THE EXERCISE:
Starting with the line that contains "scene.view_settings.keyframe_insert(path, frame=frame(t))", reproduce each line through the end of the listing below, with no other output.

DATASET EXCERPT:
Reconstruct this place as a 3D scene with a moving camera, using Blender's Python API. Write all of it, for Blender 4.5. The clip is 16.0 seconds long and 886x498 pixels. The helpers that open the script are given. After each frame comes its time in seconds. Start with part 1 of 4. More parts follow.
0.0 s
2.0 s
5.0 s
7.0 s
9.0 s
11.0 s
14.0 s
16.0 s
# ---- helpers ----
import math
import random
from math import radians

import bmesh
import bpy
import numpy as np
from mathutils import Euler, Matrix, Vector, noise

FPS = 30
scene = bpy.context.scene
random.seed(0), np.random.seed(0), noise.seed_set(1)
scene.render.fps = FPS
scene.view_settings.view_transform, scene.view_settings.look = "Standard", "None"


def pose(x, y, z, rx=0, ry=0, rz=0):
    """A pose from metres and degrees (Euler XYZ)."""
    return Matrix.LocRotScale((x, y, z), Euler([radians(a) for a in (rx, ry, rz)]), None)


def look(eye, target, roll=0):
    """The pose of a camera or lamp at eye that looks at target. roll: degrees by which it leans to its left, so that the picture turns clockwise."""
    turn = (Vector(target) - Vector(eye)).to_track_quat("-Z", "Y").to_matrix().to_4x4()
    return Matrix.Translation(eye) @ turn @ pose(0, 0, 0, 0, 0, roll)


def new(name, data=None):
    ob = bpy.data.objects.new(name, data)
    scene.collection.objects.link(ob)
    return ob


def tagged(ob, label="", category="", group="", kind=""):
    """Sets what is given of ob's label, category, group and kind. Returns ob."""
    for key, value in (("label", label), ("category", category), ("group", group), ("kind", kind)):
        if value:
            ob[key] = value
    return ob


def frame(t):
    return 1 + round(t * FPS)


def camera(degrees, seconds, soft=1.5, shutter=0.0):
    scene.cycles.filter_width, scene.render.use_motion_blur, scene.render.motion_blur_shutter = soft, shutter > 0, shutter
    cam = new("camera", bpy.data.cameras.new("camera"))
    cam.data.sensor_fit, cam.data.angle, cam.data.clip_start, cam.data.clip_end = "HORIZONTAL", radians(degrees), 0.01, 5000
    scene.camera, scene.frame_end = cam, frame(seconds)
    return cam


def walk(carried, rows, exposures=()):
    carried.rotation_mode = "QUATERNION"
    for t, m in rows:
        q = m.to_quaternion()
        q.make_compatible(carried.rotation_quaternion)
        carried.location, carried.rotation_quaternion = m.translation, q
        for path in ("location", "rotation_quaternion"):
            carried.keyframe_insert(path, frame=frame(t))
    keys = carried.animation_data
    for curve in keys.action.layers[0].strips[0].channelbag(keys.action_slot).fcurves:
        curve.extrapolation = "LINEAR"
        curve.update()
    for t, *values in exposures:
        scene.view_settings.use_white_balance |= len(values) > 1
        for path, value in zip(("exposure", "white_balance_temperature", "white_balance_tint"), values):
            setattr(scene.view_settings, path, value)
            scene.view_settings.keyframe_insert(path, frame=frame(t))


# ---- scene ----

SOLUTION BELOW:
            scene.view_settings.keyframe_insert(path, frame=frame(t))


# ---- scene ----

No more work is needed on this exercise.